* _Objective_
Where a line contains the word "with", copy that line.

* _Given data_
○ ○ ○ ○ ○

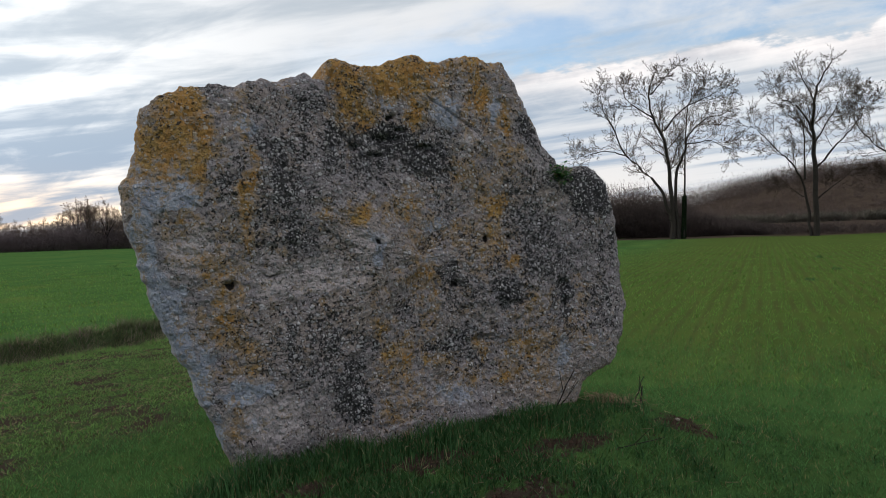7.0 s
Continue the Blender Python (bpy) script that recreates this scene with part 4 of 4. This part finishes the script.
def thicket(name, label, n, az0, az1, dist, depth, tall, mat, wide=0.10, seed=1, category="thicket", gaps=0.35, per=260, slim=0.5, reach=0.5, sink=0.12):
    """Leafless bushes, crowded together between two bearings: each a rounded heap of short twigs that fan out from its foot."""
    rng = np.random.RandomState(seed)
    count = max(3, n // per)
    az = rng.uniform(az0, az1, count)
    d = (dist(az) if callable(dist) else float(dist)) + rng.uniform(0, depth, count)
    x, y = d * np.sin(np.radians(az)), d * np.cos(np.radians(az))
    t0 = tall(az) if callable(tall) else np.full(count, float(tall))
    high = np.maximum(t0, 0.4) * np.clip(rng.normal(0.95, gaps * 0.6, count), 0.35, 1.25)
    z = height(x, y) - sink * high
    pick = rng.randint(0, count, n)
    # a point of the rounded crown, denser towards its skin
    v = rng.normal(size=(n, 3))
    v /= np.linalg.norm(v, axis=1)[:, None]
    r = rng.uniform(0, 1, n) ** 0.45 * (0.9 + 0.12 * np.sin(v[:, 0] * 5 + pick) * np.sin(v[:, 2] * 6 + pick * 1.7))
    h = high[pick]
    half = h * slim * rng.uniform(0.8, 1.2, count)[pick]
    P = np.stack([x[pick] + v[:, 0] * r * half, y[pick] + v[:, 1] * r * half, z[pick] + h * (0.46 + 0.5 * v[:, 2] * r)], 1)
    foot = np.stack([x[pick], y[pick], z[pick] - 0.3 * h], 1)
    out = P - foot
    out /= np.linalg.norm(out, axis=1)[:, None]
    out += rng.normal(0, 0.6, (n, 3))
    length = np.minimum(h * rng.uniform(0.10, 0.26, n), reach * rng.uniform(0.5, 1.3, n))
    side = np.cross(out, rng.normal(size=(n, 3)))
    side *= (wide * rng.uniform(0.5, 1.4, n) / (np.linalg.norm(side, axis=1) + 1e-6))[:, None]
    tip = P + out * length[:, None]
    P[:, 2] = np.maximum(P[:, 2], z[pick] - 0.2)
    V = np.stack([P - side, P + side, tip], 1)
    ob = mesh_object(name, V.reshape(-1, 3), np.arange(3 * n).reshape(n, 3), mat)
    soft_normals(ob, np.repeat(v * 0.8 + (0, 0, 0.35) + rng.normal(0, 0.3, (n, 3)), 3, axis=0))
    return tagged(ob, label, category, kind="stuff")


step = lambda a, pts: np.interp(a, [p[0] for p in pts], [p[1] for p in pts])
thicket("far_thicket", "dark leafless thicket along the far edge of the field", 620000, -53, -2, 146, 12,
        lambda a: step(a, [(-53, 3.2), (-49, 3.4), (-46.5, 4.4), (-44, 5.0), (-40, 3.4), (-37, 4.8), (-33, 4.0), (-28, 3.9), (-26, 5.8), (-21, 6.4), (-15, 7.2), (-2, 7.2)]), M_HAZY_SCRUB, 0.045, 2, gaps=0.62, per=480, slim=0.6, reach=0.2)
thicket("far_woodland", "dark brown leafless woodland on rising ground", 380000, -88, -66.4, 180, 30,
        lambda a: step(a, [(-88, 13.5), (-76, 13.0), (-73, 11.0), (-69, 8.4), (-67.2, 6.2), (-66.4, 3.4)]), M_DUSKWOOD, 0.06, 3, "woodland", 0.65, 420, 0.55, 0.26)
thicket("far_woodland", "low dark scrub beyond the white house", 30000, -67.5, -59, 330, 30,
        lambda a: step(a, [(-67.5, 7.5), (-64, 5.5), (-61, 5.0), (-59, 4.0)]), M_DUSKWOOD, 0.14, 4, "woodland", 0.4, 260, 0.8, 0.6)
thicket("ridge_woodland", "dark wooded ridge on the skyline", 80000, -88, -38, 640, 270, lambda a: step(a, [(-88, 7.0), (-50, 7.0), (-38, 1.0)]), M_HAZY_RIDGE, 0.6, 5, "woodland", 0.2, 70, 0.9, 1.2)
thicket("ridge_woodland", "dark wooded foot of the ridge", 45000, -60, -38, 420, 80, lambda a: step(a, [(-60, 3.0), (-54, 6.0), (-46, 6.0), (-38, 1.0)]), M_HAZY_RIDGE, 0.4, 8, "woodland", 0.3, 110, 0.7, 0.8)
thicket("field_scrub", "brown leafless scrub and saplings behind the field", 240000, 9, 25.5, 78, 12,
        lambda a: step(a, [(9, 6.0), (16.5, 5.8), (18.5, 4.6), (20, 2.6), (22.5, 1.6), (25.5, 0.8)]), M_SCRUB, 0.02, 6, "scrub", 0.5, reach=0.3)
thicket("field_scrub", "dry brown saplings and brambles along the fallow land", 14000, 25, 40, 74, 8, 1.1, M_SCRUB, 0.02, 16, "scrub", 0.6, 120, 0.7)
thicket("far_hedge", "dark leafless hedge across brown fallow land", 60000, 17, 50, 200, 8, 2.6, M_HEDGE, 0.09, 7, "hedge", 0.2, 200, 0.7)
thicket("hill_woodland", "brown leafless woodland on the hill", 320000, 10, 55, 335, 60,
        lambda a: step(a, [(10, 17), (20, 18), (24, 15), (28, 12), (55, 12)]), M_HILL, 0.12, 9, "woodland", 0.3, 500, 1.0, 0.4, 0.38)
thicket("hill_scrub", "scattered brown scrub on the hill's slope", 150000, 12, 50, 212, 125, lambda a: 3.2 - 1.9 * np.exp(-((a - 33) / 3.0) ** 2), M_HILL, 0.055, 10, "scrub", 0.6, 90, 0.8)


# ---------------------------------------------------------------- the farmhouse far off


def box(bm, x0, x1, y0, y1, z0, z1):
    m = Matrix.Translation(((x0 + x1) / 2, (y0 + y1) / 2, (z0 + z1) / 2)) @ Matrix.Diagonal((x1 - x0, y1 - y0, z1 - z0, 1))
    bmesh.ops.create_cube(bm, size=1, matrix=m)


def gable(bm, x0, x1, y0, y1, z0, z1, over=0.3):
    """A pitched roof with its ridge along x."""
    ym = (y0 + y1) / 2
    p = [(x0 - over, y0 - over, z0), (x1 + over, y0 - over, z0), (x1 + over, y1 + over, z0), (x0 - over, y1 + over, z0), (x0 - over, ym, z1), (x1 + over, ym, z1)]
    v = [bm.verts.new(q) for q in p]
    for f in ((0, 1, 5, 4), (2, 3, 4, 5), (3, 0, 4), (1, 2, 5), (3, 2, 1, 0)):
        bm.faces.new([v[i] for i in f])


def build_house():
    az, dist = -63.0, 296
    a = radians(az)
    x, y = dist * math.sin(a), dist * math.cos(a)
    root = new("farmhouse")
    root.matrix_basis = pose(x, y, float(height(x, y)) - 0.4, 0, 0, 68) @ Matrix.Scale(0.92, 4)
    bm = bmesh.new()
    box(bm, 2.0, 6.2, -3.5, 3.5, -0.5, 5.0)
    part("wall", bm, M_RENDER, root, "white rendered tall end")
    bm = bmesh.new()
    box(bm, -4.0, 2.0, -3.2, 3.2, -0.5, 3.0)
    part("wall", bm, M_RENDER, root)
    bm = bmesh.new()
    gable(bm, 2.0, 6.2, -3.5, 3.5, 5.0, 5.5)
    part("roof", bm, M_ROOF, root)
    bm = bmesh.new()
    gable(bm, -4.0, 1.7, -3.2, 3.2, 3.0, 4.9)
    part("roof", bm, M_ROOF, root)
    bm = bmesh.new()
    box(bm, -6.4, -4.3, -3.0, 2.0, -0.5, 2.4)
    part("outbuilding_wall", bm, M_RENDER, root, "low white rendered outbuilding")
    bm = bmesh.new()
    box(bm, -3.6, 2.3, -5.2, -3.3, 2.2, 2.5)
    part("porch_roof", bm, M_DARKWOOD, root, "dark lean-to porch roof")
    for px in (-3.4, -0.6, 2.0):
        bm = bmesh.new()
        box(bm, px, px + 0.25, -5.0, -4.75, -0.5, 2.2)
        part("porch_post", bm, M_DARKWOOD, root)
    for wx, wz, ww, wh in ((3.4, 3.2, 0.9, 1.2), (5.0, 3.2, 0.9, 1.2), (4.2, 0.8, 1.0, 1.9), (-5.8, 0.3, 0.9, 1.7), (-2.6, 0.9, 1.0, 1.1)):
        bm = bmesh.new()
        yy = -3.5 if wx > 2 else (-3.0 if wx < -4.3 else -3.2)
        box(bm, wx, wx + ww, yy - 0.04, yy + 0.1, wz, wz + wh)
        part("window", bm, M_GLASS, root)
    tagged(root, "white rendered farmhouse with low pitched roof and porch", "house")
    for az2, d2, w, h, wall, roof, label in ((-65.6, 285, 2.6, 1.0, M_RENDER, M_ROOF, "small pale shed beside a farmyard"), (-58.4, 300, 5.0, 1.0, M_DARKWOOD, M_DARKWOOD, "low dark timber shed on ploughed land"), (-56.2, 310, 3.5, 0.9, M_DARKWOOD, M_ROOF, "low dark shed on ploughed land"), (-55.2, 300, 2.4, 0.6, M_RENDER, M_RENDER, "small white hut beyond the field"), (-60.6, 290, 3.5, 0.7, M_DARKWOOD, M_DARKWOOD, "low dark lean-to beside the farmhouse")):
        a2 = radians(az2)
        x2, y2 = d2 * math.sin(a2), d2 * math.cos(a2)
        shed = new("shed")
        shed.matrix_basis = pose(x2, y2, float(height(x2, y2)), 0, 0, -az2 + 4)
        bm = bmesh.new()
        box(bm, -w / 2, w / 2, -1.5, 1.5, -0.4, h)
        part("wall", bm, wall, shed)
        bm = bmesh.new()
        gable(bm, -w / 2, w / 2, -1.5, 1.5, h, h + 0.7)
        part("roof", bm, roof, shed)
        tagged(shed, label, "shed")


build_house()


# ---------------------------------------------------------------- small things by the stone


def stick(name, foot, tip, radius, mat, label, bend=0.016):
    rng = random.Random(int(foot[0] * 100))
    z = float(height(foot[0], foot[1]))
    p0 = Vector((foot[0], foot[1], z - 0.03))
    p1 = Vector((tip[0], tip[1], z + tip[2]))
    wood = Wood()
    pts = [p0.lerp(p1, i / 6) + Vector((rng.gauss(0, bend), rng.gauss(0, bend), 0)) * (0.3 if 0 < i < 6 else 0) for i in range(7)]
    wood.tube(pts, [radius * (1 - 0.08 * i) for i in range(7)], 6)
    if bend < 0.01:
        return tagged(mesh_object(name, wood.v, wood.f, mat, smooth=True), label, "twig")
    side = pts[4] + Vector((rng.uniform(-0.06, 0.06), rng.uniform(-0.05, 0.05), 0.10))
    wood.tube([pts[3], pts[3].lerp(side, 0.5), side], [radius * 0.6, radius * 0.5, radius * 0.3], 5)
    return tagged(mesh_object(name, wood.v, wood.f, mat, smooth=True), label, "twig")


def beside(u, w):
    return FOOT.x + u * ALONG[0] + w * BACK[0], FOOT.y + u * ALONG[1] + w * BACK[1]


stick("dead_stem", beside(0.97, -0.12), (*beside(1.17, -0.13), 0.30), 0.006, M_BARK, "thin dark dead stem leaning at the stone's foot")
stick("dead_stem", beside(0.99, -0.12), (*beside(1.21, -0.12), 0.21), 0.005, M_BARK, "short dark dead stem at the stone's foot")
stick("dead_stem", beside(1.79, 0.0), (*beside(1.91, 0.0), 0.22), 0.006, M_BARK, "dark dead stem in the grass beside the stone")
stick("dead_stem", beside(1.87, 0.0), (*beside(1.89, 0.0), 0.16), 0.010, M_BARK, "short dark stump of a stem in grass", 0.004)
stick("fallen_twig", beside(1.0, -0.75), (*beside(1.4, -0.9), 0.05), 0.005, M_BARK, "thin dry twig lying on bare soil")


def pebble(u, w, r, seed):
    rng = random.Random(seed)
    bm = bmesh.new()
    bmesh.ops.create_icosphere(bm, subdivisions=2, radius=r)
    for v in bm.verts:
        v.co *= 1 + 0.25 * noise.noise(v.co * (1.2 / r) + Vector((seed, 0, 0)))
        v.co.z *= 0.6
    x, y = beside(u, w)
    ob = part("pebble", bm, M_PEBBLE, None, smooth=True)
    ob.matrix_basis = pose(x, y, float(height(x, y)) + r * 0.25, 0, 0, rng.uniform(0, 360))
    return tagged(ob, "small pale pebble in the grass by the stone", "pebble", "pebbles by the stone")


for i, (u, w, r) in enumerate(((-0.25, -1.3, 0.016), (-0.15, -1.22, 0.012), (1.95, -0.35, 0.022), (0.35, -1.05, 0.012), (-0.3, -0.85, 0.012), (0.55, -0.95, 0.010))):
    pebble(u, w, r, i)


def build_clods():
    rng = np.random.RandomState(41)
    x, y = scatter(40000, -1.0, 3.8, 4.2, 7.6, lambda x, y: np.clip(1.1 * (1 - soil_clear(x, y)) - 0.1, 0, 1), 42)
    x2, y2 = scatter(6000, -6.5, -2, 4, 10, lambda x, y: np.clip(-wavy(x, y, 1.3, 5) - 0.1, 0, 1) * smooth(across(x, y), -8.6, -8.0) * smooth(across(x, y), -4.8, -5.6), 43)
    x, y = np.concatenate([x, x2]), np.concatenate([y, y2])
    n = len(x)
    r = rng.uniform(0.004, 0.02, n)
    z = height(x, y)
    corners = np.array([(1, 0, 0), (0, 1, 0), (-1, 0, 0), (0, -1, 0), (0, 0, 0.9)])
    V = np.stack([x, y, z], 1)[:, None, :] + corners[None] * r[:, None, None] * rng.uniform(0.6, 1.4, (n, 5, 1))
    o = np.arange(n)[:, None] * 5
    F = np.concatenate([o + (0, 1, 4), o + (1, 2, 4), o + (2, 3, 4), o + (3, 0, 4)])
    tagged(mesh_object("soil_clods", V.reshape(-1, 3), F, M_CLOD), "crumbly reddish-brown clods of bare soil", "soil", kind="stuff")


build_clods()


def build_moss():
    """A small green plant in the notch of the stone's shoulder."""
    rng = np.random.RandomState(51)
    n = 500
    u, w, v = 1.225 + rng.normal(0, 0.045, n), -0.24 + rng.normal(0, 0.05, n), 1.93 + rng.normal(0, 0.035, n)
    a = rng.uniform(0, 2 * math.pi, n)
    c = np.stack([u, w + 0.12 + 0.22, v], 1)
    d1 = np.stack([np.cos(a), np.sin(a), rng.uniform(-0.3, 0.6, n)], 1) * 0.02
    d2 = np.stack([-np.sin(a), np.cos(a), rng.uniform(-0.2, 0.2, n)], 1) * 0.011
    V = np.stack([c - d1, c + d2, c + d1, c - d2], 1)
    ob = mesh_object("moss_tuft", V.reshape(-1, 3), np.arange(4 * n).reshape(n, 4), M_TUFT)
    ob.matrix_world = pose(FOOT.x, FOOT.y, FOOT.z, 0, 0, math.degrees(HEAD))
    tagged(ob, "small green plant growing in the stone's notch", "plant", kind="stuff")


build_moss()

○ ○ ○ ○ ○

* _Answer for the task_
Continue the Blender Python (bpy) script that recreates this scene with part 4 of 4. This part finishes the script.
    """A pitched roof with its ridge along x."""
    tagged(root, "white rendered farmhouse with low pitched roof and porch", "house")